Observe the movement of blue and yellow patches (‘feet’). Whenever the grid is visible, the feet seem to step out of phase, while in reality their movement is always parallel. Like tiny feet going tip-tap-tip-tap… The effect is more pronounced if one does not look directly on to the feet.
What to do
With Grating± you can toggle the grating appearance animation. Do it at the right moment, and the grating stays on or off.
The sliders at top and bottom control the luminance of their respective ‘foot’. When you make the yellow foot brighter than the light bars of the grating, it does not lag behind any more. When you make it very dark, it moves together with the blue foot. The sliders (added 2010) allow you to experiment with the explanations below, I still prefer the level 2.

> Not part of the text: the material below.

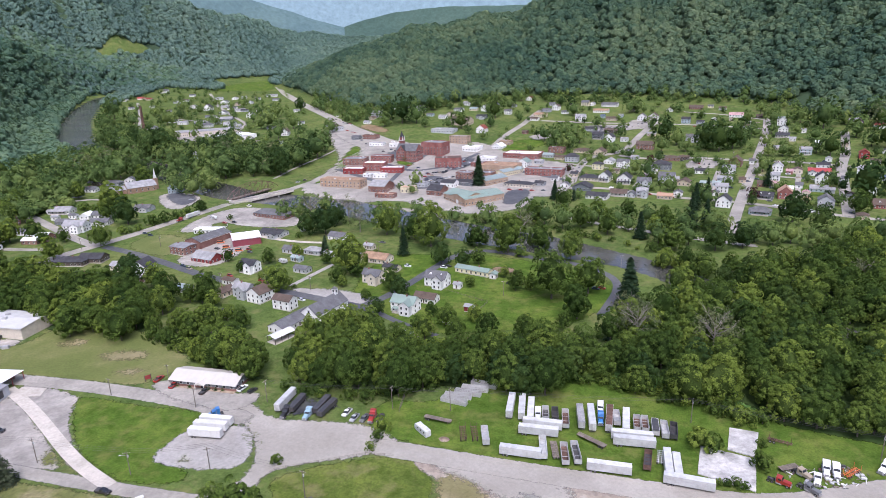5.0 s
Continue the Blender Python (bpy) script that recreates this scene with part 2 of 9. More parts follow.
# Darker leaf colour for crown hearts: the shade inside a crown, painted.
leaf_inner_shade = foliage("inner_leaves", (0.026, 0.048, 0.012), (0.042, 0.07, 0.016), (0.066, 0.096, 0.022), 0.9)
leaf_dark = foliage("leaves_dark", (0.028, 0.055, 0.018), (0.044, 0.078, 0.023), (0.072, 0.112, 0.03), 0.8)
leaf_pale = foliage("leaves_pale", (0.1, 0.13, 0.06), (0.13, 0.15, 0.075), (0.15, 0.16, 0.085), 0.7)
leaf_conifer = foliage("needles", (0.02, 0.04, 0.02), (0.03, 0.054, 0.026), (0.045, 0.07, 0.036))
leaf_spruce = foliage("spruce_needles", (0.05, 0.065, 0.04), (0.062, 0.078, 0.048), (0.075, 0.092, 0.055))
leaf_red = foliage("leaves_red", (0.05, 0.02, 0.025), (0.06, 0.025, 0.028), (0.07, 0.03, 0.03))
# Bluer and paler leaf tones with distance: aerial haze put into the colour.
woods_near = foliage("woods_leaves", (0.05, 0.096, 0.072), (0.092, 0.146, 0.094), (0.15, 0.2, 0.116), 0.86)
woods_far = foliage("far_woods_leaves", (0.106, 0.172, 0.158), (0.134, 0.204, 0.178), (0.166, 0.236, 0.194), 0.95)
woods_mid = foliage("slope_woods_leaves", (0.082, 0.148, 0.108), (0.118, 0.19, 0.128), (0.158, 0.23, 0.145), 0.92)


def water_material():
    m, nt, b = shader("river_water", 0.08, 0.0, 0.5)
    nt.links.new(ramp(nt, noisy(nt, 0.02, 4.0), ((0.35, (0.055, 0.054, 0.045)), (0.7, (0.11, 0.11, 0.1)))), b.inputs["Base Color"])
    bumped(nt, b, noisy(nt, 0.35, 3.0, 0.55), 0.25, 0.15)
    nt.links.new(ramp(nt, noisy(nt, 0.025, 3.0), ((0.4, (0.07, 0.07, 0.07)), (0.7, (0.2, 0.2, 0.2)))), b.inputs["Roughness"])
    return m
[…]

There are more buttons with (hopefully) obvious functions.
Comments
Stuart Anstis first demonstrated this illusion in 2003.
Level-1-explanation:
Press the "Color–” button. Now it becomes obvious that the edges of the light ‘foot’ merge with the light bars, and are only visible when they traverse the dark bars. So half of the time there really is no motion cue, and perception goes into default, i.e. no motion. For the dark foot the same holds, only at alternate times.

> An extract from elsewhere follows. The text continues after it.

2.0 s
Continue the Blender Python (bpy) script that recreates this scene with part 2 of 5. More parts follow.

With reduced contrast of the grating (button "Contrast –”) isoluminance of edges and grating is no longer present, so the effect disappears.
Level-2-explanation:
Level-1-explanation plus: The edge information is only contained in colour, and the (magnocellular) motion system cannot see it.
Level-3-explanation:
The effect still persists when there is a slight contrast between foot and grating (can be achieved with the sliders). Anstis (2004) attributes this to slowing down of motion under conditions of reduced contrast (Thompson 1982), and goes much deeper into the subject.
Level-2007-explanation:
Just when I thought this illusion can be easily understood, there appears this complicated paper Howe et al. (2007), seemingly disproving my above thoughts and suggesting a very intricate explanation. Recently, I included this paper in a seminar and we tried to follow its evidence and reasoning, and couldn't. In consequence, my favoured explanation regresses to levels 1+2 above.